Indeks S&P hampir 17 persen di atas posisi terendah pertengahan Juni dan hanya 11 persen dari tertinggi sepanjang masa di tengah taruhan inflasi terburuk telah lewat, setidaknya di Amerika Serikat.
"Indikator utama yang kami amati memberikan dukungan untuk moderasi dengan berkurangnya tekanan pasokan, melemahnya permintaan, runtuhnya pasokan uang, penurunan harga dan turunnya ekspektasi," kata analis di BofA.
"Komponen penting inflasi utama, termasuk makanan dan energi juga berada pada titik belok.
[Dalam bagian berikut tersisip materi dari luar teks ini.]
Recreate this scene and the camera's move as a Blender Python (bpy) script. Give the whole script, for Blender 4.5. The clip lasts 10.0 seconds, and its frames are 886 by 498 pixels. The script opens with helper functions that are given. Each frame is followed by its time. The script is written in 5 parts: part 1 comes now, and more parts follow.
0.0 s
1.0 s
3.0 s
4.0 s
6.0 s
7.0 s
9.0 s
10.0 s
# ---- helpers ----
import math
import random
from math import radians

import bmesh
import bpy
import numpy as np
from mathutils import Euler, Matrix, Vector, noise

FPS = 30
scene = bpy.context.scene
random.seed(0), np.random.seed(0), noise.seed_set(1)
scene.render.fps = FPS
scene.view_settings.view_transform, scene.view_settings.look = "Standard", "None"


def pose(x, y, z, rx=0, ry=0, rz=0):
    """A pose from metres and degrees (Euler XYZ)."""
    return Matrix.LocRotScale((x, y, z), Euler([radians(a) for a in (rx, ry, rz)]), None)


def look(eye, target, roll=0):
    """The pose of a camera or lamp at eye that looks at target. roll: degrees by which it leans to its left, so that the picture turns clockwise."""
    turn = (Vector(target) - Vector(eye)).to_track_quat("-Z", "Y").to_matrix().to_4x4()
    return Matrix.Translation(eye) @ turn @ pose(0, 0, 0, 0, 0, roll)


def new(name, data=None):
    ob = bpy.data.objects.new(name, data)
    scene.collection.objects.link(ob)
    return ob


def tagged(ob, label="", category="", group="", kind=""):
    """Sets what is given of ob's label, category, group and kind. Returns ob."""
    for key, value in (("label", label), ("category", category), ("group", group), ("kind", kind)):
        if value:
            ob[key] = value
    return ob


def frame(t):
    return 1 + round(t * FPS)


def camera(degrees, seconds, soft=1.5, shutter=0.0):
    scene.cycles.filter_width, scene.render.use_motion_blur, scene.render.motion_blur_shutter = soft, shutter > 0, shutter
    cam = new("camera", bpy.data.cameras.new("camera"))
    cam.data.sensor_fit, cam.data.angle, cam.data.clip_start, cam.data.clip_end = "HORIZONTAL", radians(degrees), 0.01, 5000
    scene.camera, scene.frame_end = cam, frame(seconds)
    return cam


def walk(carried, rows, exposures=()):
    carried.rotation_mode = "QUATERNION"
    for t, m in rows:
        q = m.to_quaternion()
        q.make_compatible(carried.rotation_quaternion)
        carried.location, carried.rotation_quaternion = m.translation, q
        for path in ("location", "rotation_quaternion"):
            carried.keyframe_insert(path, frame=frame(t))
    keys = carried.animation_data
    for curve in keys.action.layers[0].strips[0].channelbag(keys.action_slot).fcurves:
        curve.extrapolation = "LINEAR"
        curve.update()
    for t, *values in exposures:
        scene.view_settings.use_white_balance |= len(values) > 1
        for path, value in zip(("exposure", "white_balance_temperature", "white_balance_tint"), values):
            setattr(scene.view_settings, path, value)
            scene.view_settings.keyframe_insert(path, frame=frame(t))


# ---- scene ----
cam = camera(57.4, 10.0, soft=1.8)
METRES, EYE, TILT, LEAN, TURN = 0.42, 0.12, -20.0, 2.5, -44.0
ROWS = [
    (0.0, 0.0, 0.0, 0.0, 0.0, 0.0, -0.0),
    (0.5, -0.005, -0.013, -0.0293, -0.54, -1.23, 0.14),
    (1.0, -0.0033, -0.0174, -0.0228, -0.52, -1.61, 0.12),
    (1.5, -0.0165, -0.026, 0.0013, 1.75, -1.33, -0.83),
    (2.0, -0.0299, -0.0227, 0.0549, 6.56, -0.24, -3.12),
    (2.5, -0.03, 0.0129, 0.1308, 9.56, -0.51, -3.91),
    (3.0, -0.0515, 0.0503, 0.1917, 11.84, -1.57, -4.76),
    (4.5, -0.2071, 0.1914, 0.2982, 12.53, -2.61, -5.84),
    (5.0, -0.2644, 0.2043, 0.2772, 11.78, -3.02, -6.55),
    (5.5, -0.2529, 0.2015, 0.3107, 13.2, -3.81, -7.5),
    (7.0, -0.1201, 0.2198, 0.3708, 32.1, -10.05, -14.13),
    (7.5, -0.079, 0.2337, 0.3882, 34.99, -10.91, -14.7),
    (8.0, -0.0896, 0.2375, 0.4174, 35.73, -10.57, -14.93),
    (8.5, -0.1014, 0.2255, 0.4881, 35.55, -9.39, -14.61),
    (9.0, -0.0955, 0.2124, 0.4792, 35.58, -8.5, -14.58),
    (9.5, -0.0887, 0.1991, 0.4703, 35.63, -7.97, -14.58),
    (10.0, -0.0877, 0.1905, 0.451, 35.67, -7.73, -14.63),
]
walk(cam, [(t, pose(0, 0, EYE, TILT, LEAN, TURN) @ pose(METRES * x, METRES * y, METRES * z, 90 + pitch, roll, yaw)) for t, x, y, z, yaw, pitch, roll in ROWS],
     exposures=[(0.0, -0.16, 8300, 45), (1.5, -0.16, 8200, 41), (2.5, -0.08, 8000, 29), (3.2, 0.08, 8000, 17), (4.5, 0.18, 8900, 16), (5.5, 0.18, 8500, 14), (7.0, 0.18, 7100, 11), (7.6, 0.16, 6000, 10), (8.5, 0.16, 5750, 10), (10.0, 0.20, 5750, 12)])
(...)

Baik Wall Street maupun Main Street sekarang memperkirakan inflasi akan moderat."
Pasar obligasi tampaknya masih meragukan The Fed dapat melakukan soft landing, dengan kurva imbal hasil masih sangat terbalik. Imbal hasil dua tahun di 3,26 persen adalah 42 basis poin di atas obligasi 10-tahun.
Imbal hasil tersebut telah mendukung dolar AS, meskipun greenback tergelincir 0,8 persen terhadap sekeranjang mata uang minggu lalu karena sentimen risiko membaik.
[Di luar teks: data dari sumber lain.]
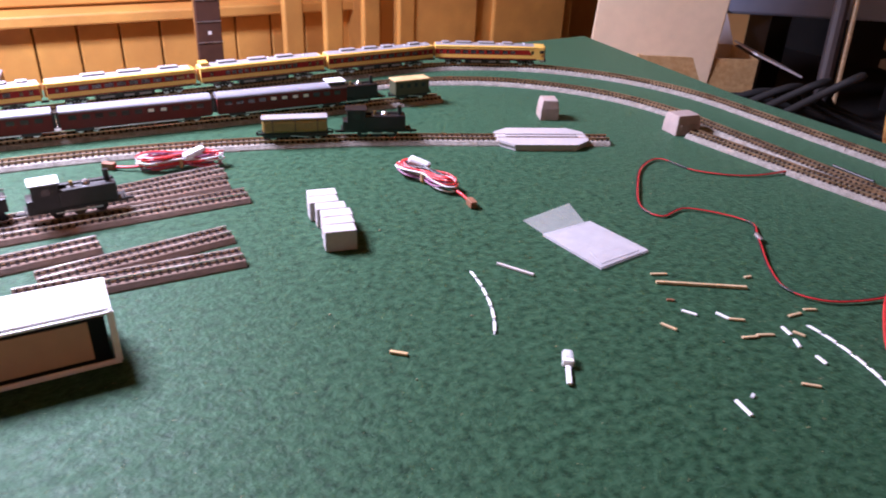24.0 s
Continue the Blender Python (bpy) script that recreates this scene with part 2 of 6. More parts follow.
    if bump > 0:
        bn = ns.new("ShaderNodeTexNoise")
        bn.inputs["Scale"].default_value, bn.inputs["Detail"].default_value = bscale or scale, 6.0
        ln.new(tc.outputs[coords], bn.inputs["Vector"])
        bp = ns.new("ShaderNodeBump")
        bp.inputs["Strength"].default_value, bp.inputs["Distance"].default_value = min(1.0, bump), 0.002
        ln.new(bn.outputs["Fac"], bp.inputs["Height"])
        ln.new(bp.outputs["Normal"], b.inputs["Normal"])
    return m
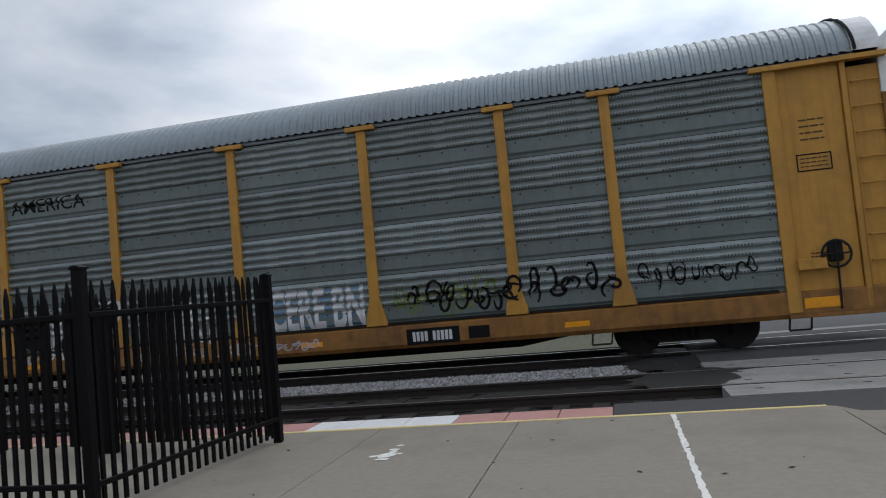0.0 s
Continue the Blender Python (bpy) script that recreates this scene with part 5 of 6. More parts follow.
# slabs between the joints, each with its own gap
XS = [-19.35, -17.7, -16.05, -14.4, -12.75, -11.1, -9.45, -7.8, -6.15, -4.5, -2.85, -1.235, 0.43, 2.05]
for a, b in zip(XS, XS[1:]):
    for y0, y1 in ((-6.0, -2.4), (-2.4, 1.2), (1.2, 4.8), (4.8, 8.30)):
        if a > 0.4 and y1 < 5:
            continue    # the lawn lies here
        bm = bmesh.new()
        box(bm, a + 0.004, y0 + 0.003, -0.30, b - 0.004, y1 - 0.003, 0.0, 0.004)
        part("slab", bm, CONCRETE, PAVE)
for a, b in ((2.05, 4.1), (4.1, 6.15), (6.15, 8.22)):
    bm = bmesh.new()
    far = {2.05: (8.02, 7.84), 4.1: (7.84, 7.92), 6.15: (7.92, 7.72)}[a]
    prism(bm, [(a + 0.006, 4.806), (b - 0.006, 4.806), (b - 0.006, far[1]), ((a + b) / 2 + 0.2, (far[0] + far[1]) / 2 + (0.03 if a > 3 else -0.13)), (a + 0.006, far[0])], "z", -0.30, 0.0)
    part("slab", bm, CONCRETE, PAVE)
slab("joint_bed", rectangle(-19.3, -5.9, 8.15, 7.6), -0.31, -0.02, JOINT, "dark sand in the joints", parent=PAVE)
# white sealed joint with a ragged edge, and the yellow edge line
bm = bmesh.new()
rng = random.Random(3)
ys = [4.8 + i * (8.28 - 4.8) / 50 for i in range(51)]
lo = [bm.verts.new((0.43 - 0.014 - rng.uniform(0, 0.02), y, 0.004)) for y in ys]
hi = [bm.verts.new((0.43 + 0.014 + rng.uniform(0, 0.02), y, 0.004)) for y in ys]
for i in range(50):
    bm.faces.new((lo[i], hi[i], hi[i + 1], lo[i + 1]))
tagged(part("joint_sealant", bm, SEAL), "ragged white sealant in a pavement joint", "sealant", kind="structure")
bm = bmesh.new()
box(bm, -19.3, 8.305, -0.3, 1.96, 8.375, 0.006, 0.004)
tagged(part("edge_line", bm, YLINE), "worn yellow line along the platform edge", "line", kind="structure")
bm = bmesh.new()
prism(bm, [(1.965, 8.305), (1.965, 8.375), (2.05, 8.30), (2.20, 7.99), (2.05, 7.99), (2.045, 8.30)], "z", -0.3, -0.003)
tagged(part("corner_kerb", bm, CONCRETE), "chamfered concrete corner of the platform", "kerb", kind="structure")


def splash(x, y, seed):
    bm = bmesh.new()
    rng = random.Random(seed)
    for k, (dx, dy, rx, ry) in enumerate(((0, 0, 0.16, 0.17), (0.02, 0.36, 0.1, 0.06), (0.03, 0.62, 0.07, 0.05), (-0.17, -0.02, 0.08, 0.07), (0.17, 0.08, 0.06, 0.05), (0.02, -0.22, 0.12, 0.06), (0.05, 0.2, 0.07, 0.1))):
        vs = [bm.verts.new((x + 0.7 * dx + 0.6 * rx * math.cos(a * 0.4488) * rng.uniform(0.75, 1.2), y + 0.7 * dy + 0.6 * ry * math.sin(a * 0.4488) * rng.uniform(0.75, 1.2), 0.003 + 0.0004 * k)) for a in range(14)]
        bm.faces.new(vs)
    tagged(part("paint_splash", bm, SEAL), "spilt white paint on the concrete", "paint", kind="structure")


splash(-2.36, 6.9, 5)
# dry leaves and grit that lie about on the concrete
bm = bmesh.new()
rng = random.Random(17)
for k in range(26):
    x, y, a, r = rng.uniform(-4, 4), rng.uniform(5.0, 8.1), rng.uniform(0, 6.28), rng.uniform(0.012, 0.035)
    bm.faces.new([bm.verts.new((x + r * f * math.cos(a + g), y + r * f * math.sin(a + g), 0.004 + 0.003 * (i % 2))) for i, (f, g) in enumerate(((1.3, 0), (0.5, 1.2), (1.1, 2.9), (0.6, 4.5)))])
tagged(part("litter", bm, TIE), "dry leaves and grit on the concrete", "litter", kind="stuff")
# edge pavers between line and track
EDGE = thing("platform_edge", label="row of faded red and white edge pavers", category="platform edge", kind="structure")
x = -0.20 - 31 * 0.62
while x < -0.3:
    w = 0.62
    b = x + w
    bm = bmesh.new()
    box(bm, x + 0.006, 8.381, -0.32, b - 0.006, 9.02, -0.012, 0.006)
    part("paver", bm, WHITEP if -4.0 < x < -2.2 else PINK, EDGE)
    x += w

# asphalt apron and road over the crossing
slab("road_near", rectangle(-0.194, 8.381, 8.23, 9.275), -0.3, -0.022, ASPHALT, "patched grey asphalt beside the crossing", "road")
slab("road_wedge", [(2.21, 8.02), (4.1, 7.83), (6.15, 7.91), (8.23, 7.71), (8.23, 8.377), (2.07, 8.377)], -0.3, -0.02, ASPHALT, "asphalt strip along the pavement", "road")
slab("road", rectangle(8.235, -30, 40, 9.275), -0.3, -0.026, ASPHALT, "wide grey asphalt road at the crossing", "road")
slab("road_between", rectangle(1.2, 12.64, 40, 14.02), -0.3, -0.012, ASPHALT, "asphalt between the two tracks", "road")
slab("road_beyond", rectangle(1.6, 17.36, 16, 120), -0.3, -0.03, ASPHALT, "grey road that leads away over the tracks", "road")
slab("far_strip", rectangle(1.3, 16.86, 38, 17.35), -0.3, -0.012, CROSS, "pale concrete strip behind the far track", "strip")
slab("cross_street", rectangle(-120, 42, 120, 52), -0.3, -0.034, ASPHALT, "grey street behind the tracks", "road")
slab("verge", rectangle(-60, 16.85, 1.55, 41.9), -0.33, -0.06, VERGE, "rough verge of grass and gravel", "verge")
slab("far_pavement", rectangle(-1.2, 22.5, 0.9, 41.9), -0.33, -0.03, CONCRETE, "pale footpath beside the road", "pavement")
slab("kerb", [(8.22, 3.0), (8.32, 3.0), (8.32, 7.74), (8.22, 7.74)], -0.3, 0.012, CROSS, "worn kerb at the road", "kerb")

# ballast and tracks
for name, y0, y1 in (("ballast_near", 9.03, 12.65), ("ballast_far", 12.65, 16.9)):
    bm = bmesh.new()
    n = 260
    rng = random.Random(8)
    xs = [-60 + 61.2 * (i / n) for i in range(n + 1)]
    cols = []
    for x in xs:
        cols.append([bm.verts.new((x, y0 + (y1 - y0) * j / 12, -0.17 + rng.uniform(-0.025, 0.025) + (0.03 if 3 < j < 9 else -0.02))) for j in range(13)])
    for a, b in zip(cols, cols[1:]):
        for j in range(12):
            bm.faces.new((a[j], b[j], b[j + 1], a[j + 1]))
    tagged(part(name, bm, BALLAST), "oily dark ballast bed", "ballast", kind="structure")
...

Euro bertahan di 1,0249 dolar, setelah melambung 0,8 persen minggu lalu, meskipun menjauh dari resistensi di sekitar 1,0368 dolar. Terhadap yen, dolar stabil di 133,33 setelah turun satu persen minggu lalu.
"Perasaan kami tetap bahwa reli dolar akan berlanjut sebelum terlalu lama," kata Jonas Goltermann, ekonom senior di Capital Economics.
"Butuh lebih banyak kabar baik tentang inflasi sebelum Fed mengubah taktik. Risalah dari pertemuan FOMC terakhir dan konferensi Jackson Hole mungkin mendorong kembali lebih jauh terhadap gagasan bahwa Fed 'berputar'."
Mundurnya dolar memberikan sesuatu penangguhan hukuman untuk emas yang naik pada 1.797 dolar AS per ounce, setelah naik 1,0 persen minggu lalu.
Harga minyak turun karena data mengecewakan China menambah kekhawatiran tentang permintaan global untuk bahan bakar. Pedagang juga berhati-hati jika ada kemajuan dalam kemungkinan kesepakatan nuklir yang ditengahi Eropa dengan Iran.
Brent tergelincir 45 sen menjadi diperdagangkan di 97,70 dolar AS per barel, sementara minyak mentah AS turun 48 sen menjadi diperdagangkan di 91,61 dolar AS per barel.